システムで活用する人工湿地は、遮水した池の底に砂利や木炭を敷き詰めて「ろ過層」をつくり、周囲に湿地性植物を植栽。微生物や水辺のミミズに、流し込んだ汚水を分解してもらう仕組み。自動サイフォン装置を使って、潮の干満のように湿地内の水位を数時間ごとに変えることで“生態系”に刺激を与え、水の浄化を加速させている。
ウエスコは約10年前から、日本大工学部の中野和典教授(環境生態工学)の協力を得て、実用化に向けた研究に着手した。4人家族の生活排水なら1畳ほどの人工湿地で浄化できることを確認。電気や薬品、フィルターなどを使用しないため、環境への負荷が少ない自然浄化システムとして注目を集めている。
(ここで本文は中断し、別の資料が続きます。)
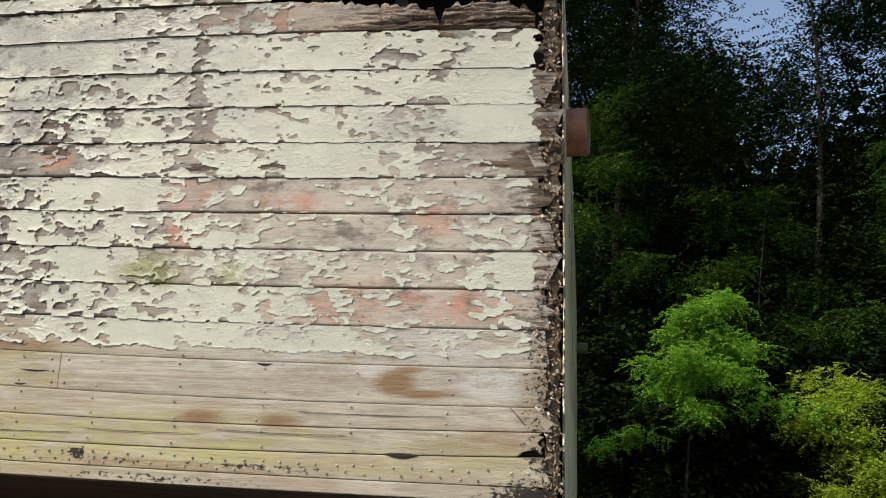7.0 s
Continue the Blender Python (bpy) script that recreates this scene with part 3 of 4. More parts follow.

これまでに大阪府豊中市と神戸市の計3カ所にシステムを設置。豊中市の約750平方メートルの湿地では、水の汚れを示す窒素濃度が大幅に改善するとともに、絶滅が危惧される昆虫・コガムシも定着するようになったという。今後は、水源が乏しい地域の公衆トイレなどに設置。汚水を浄化しながら循環させる手法をPRしていく方針だ。
経済発展などに伴い、水質汚染が深刻化しているベトナムでは2022年、国際協力機構(JICA)の支援事業に選ばれた。同国での市場調査や政府関係者への説明会を実施。環境に配慮したシステムとして開発業者らの関心は高く、テーマパークやホテルに設ける池などへの活用が検討されているという。
ウエスコは「人工湿地は生物の力だけで水を浄化でき、緑化推進にもつながる。持続可能な環境保全の手法としてアピールしていきたい」としている。
同社はウエスコホールディングス(岡山市北区島田本町)の中核会社。1970年設立、資本金1億円、売上高114億2393万円(22年7月期)、従業員約670人(パートを含む)。